I don’t really know how Dutch folks pronounce the “th” sounds from “thing” and “the”

These sounds don’t exist in Dutch

kind regards,
Hugo

synesthesiam · October 14, 2020, 2:24pm

I substituted them with “s” and “z” sounds as a guess

What’s neat is that you could approximate a very specific accent with this approach.

hugocoolens · October 14, 2020, 2:57pm

Dutch people starting to learn English often mispronounce the “th” of “thing” as a plain “t” and the “th” of “the” as a “d”.

kind regards,
Hugo
p.s. started trimming the phrases, still 1300 to go…

synesthesiam · October 14, 2020, 5:39pm

Much appreciated I’ll get your model in the queue as soon as I get the files!

synesthesiam · October 15, 2020, 8:36pm

The first Dutch voice for Larynx is ready!

Special thanks to @rdh for donating his voice

It’s easiest to check out with Docker:

$ docker run -it -p 5002:5002 \
     --device /dev/snd:/dev/snd \
     rhasspy/larynx:nl-rdh-1

Then visit http://localhost:5002 to test it out

You can use this from Rhasspy or Home Assistant by changing the run command slightly:

$ docker run -it -p 59125:5002 rhasspy/larynx:nl-rdh-1

Now you can tell Rhasspy/HomeAssistant that you’re using a MaryTTS server and point it to http://localhost:59125 (usually the default).

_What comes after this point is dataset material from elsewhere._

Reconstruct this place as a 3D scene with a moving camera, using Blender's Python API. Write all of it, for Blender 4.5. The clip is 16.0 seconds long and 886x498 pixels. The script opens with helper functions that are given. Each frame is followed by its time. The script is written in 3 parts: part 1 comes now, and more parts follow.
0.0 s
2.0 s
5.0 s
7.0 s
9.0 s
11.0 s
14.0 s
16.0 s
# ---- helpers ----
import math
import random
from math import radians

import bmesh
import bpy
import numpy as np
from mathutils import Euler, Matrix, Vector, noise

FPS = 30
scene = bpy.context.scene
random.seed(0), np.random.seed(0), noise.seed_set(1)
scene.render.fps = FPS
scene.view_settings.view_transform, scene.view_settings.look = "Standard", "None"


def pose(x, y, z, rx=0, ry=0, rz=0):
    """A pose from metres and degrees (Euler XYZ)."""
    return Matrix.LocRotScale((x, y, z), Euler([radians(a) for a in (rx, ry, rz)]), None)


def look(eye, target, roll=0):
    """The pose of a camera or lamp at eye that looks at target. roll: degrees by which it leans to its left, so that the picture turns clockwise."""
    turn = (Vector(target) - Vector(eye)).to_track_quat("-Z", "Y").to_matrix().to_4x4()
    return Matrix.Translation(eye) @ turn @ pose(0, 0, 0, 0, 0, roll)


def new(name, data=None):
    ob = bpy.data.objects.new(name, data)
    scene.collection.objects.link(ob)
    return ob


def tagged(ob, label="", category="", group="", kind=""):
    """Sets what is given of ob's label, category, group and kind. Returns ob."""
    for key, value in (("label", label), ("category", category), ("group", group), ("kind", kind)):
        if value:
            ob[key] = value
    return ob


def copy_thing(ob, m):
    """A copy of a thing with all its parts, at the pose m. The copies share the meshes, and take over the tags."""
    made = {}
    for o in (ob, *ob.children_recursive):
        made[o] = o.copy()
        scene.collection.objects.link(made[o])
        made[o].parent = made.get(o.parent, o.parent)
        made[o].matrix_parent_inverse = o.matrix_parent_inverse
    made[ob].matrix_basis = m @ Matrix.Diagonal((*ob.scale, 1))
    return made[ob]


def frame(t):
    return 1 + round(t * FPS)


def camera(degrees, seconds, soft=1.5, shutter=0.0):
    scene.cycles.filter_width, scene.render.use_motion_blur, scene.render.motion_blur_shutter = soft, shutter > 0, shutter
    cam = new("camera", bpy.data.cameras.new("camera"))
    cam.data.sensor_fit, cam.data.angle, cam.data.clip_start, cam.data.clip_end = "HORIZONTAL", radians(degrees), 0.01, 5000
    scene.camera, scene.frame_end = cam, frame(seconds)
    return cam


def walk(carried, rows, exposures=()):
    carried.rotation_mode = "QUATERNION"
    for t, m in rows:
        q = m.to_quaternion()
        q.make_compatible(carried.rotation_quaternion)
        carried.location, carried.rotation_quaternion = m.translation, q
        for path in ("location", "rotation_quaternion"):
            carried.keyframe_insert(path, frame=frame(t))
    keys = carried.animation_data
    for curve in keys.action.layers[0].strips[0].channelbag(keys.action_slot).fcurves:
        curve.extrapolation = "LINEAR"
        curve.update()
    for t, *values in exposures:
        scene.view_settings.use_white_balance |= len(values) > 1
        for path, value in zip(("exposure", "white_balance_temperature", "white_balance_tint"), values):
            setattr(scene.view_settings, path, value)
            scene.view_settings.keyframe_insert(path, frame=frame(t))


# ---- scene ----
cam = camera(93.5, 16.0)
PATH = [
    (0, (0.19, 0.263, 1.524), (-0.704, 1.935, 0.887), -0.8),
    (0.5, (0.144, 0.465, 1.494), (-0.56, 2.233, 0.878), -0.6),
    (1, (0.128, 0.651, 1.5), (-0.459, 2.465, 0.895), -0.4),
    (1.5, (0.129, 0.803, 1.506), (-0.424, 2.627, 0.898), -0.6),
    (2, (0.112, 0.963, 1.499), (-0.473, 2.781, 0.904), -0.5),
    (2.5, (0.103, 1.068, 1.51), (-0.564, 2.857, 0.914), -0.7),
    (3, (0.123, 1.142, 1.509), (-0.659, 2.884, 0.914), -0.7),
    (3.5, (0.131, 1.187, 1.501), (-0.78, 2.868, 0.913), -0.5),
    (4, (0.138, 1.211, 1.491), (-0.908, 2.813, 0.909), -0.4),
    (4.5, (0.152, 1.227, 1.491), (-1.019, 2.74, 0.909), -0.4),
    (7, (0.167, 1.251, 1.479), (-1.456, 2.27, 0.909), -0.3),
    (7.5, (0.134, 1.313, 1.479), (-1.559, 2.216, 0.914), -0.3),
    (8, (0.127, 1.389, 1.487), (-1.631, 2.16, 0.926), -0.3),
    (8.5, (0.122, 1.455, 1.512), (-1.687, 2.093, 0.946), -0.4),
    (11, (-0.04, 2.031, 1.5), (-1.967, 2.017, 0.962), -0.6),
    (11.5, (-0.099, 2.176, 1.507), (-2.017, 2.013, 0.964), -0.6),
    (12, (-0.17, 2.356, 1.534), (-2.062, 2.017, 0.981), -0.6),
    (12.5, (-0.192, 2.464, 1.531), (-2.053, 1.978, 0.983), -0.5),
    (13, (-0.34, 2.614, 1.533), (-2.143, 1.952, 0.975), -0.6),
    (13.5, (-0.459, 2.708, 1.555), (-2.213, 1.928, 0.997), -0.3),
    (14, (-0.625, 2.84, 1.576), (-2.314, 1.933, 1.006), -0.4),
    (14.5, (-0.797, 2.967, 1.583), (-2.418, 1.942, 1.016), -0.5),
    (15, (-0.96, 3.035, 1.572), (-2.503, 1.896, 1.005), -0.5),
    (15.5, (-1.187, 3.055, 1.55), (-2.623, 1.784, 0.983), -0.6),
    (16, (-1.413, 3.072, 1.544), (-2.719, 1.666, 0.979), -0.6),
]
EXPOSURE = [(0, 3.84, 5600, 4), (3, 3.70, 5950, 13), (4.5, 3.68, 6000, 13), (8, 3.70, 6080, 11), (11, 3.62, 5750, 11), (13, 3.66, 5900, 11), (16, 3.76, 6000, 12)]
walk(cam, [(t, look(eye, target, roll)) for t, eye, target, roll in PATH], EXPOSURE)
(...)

tipofthesowrd · October 16, 2020, 8:21am

Loving it so far! Enormous thanks to @synesthesiam & @rdh

Just a few remarks, I don’t know if these are typical remarks that need manual finetuning.

Written numbers don’t come out well, 6 uur 46 vs. zes uur zesenveertig.
Example: GetTime intent

Some small things like OK is not correctly pronounced. However if you input “okee” the pronunciation is just fine.

koan · October 16, 2020, 1:22pm

For things like numbers and dates you should probably preprocess your text with something like Lingua Franca to convert them to words that are pronounceable by the TTS.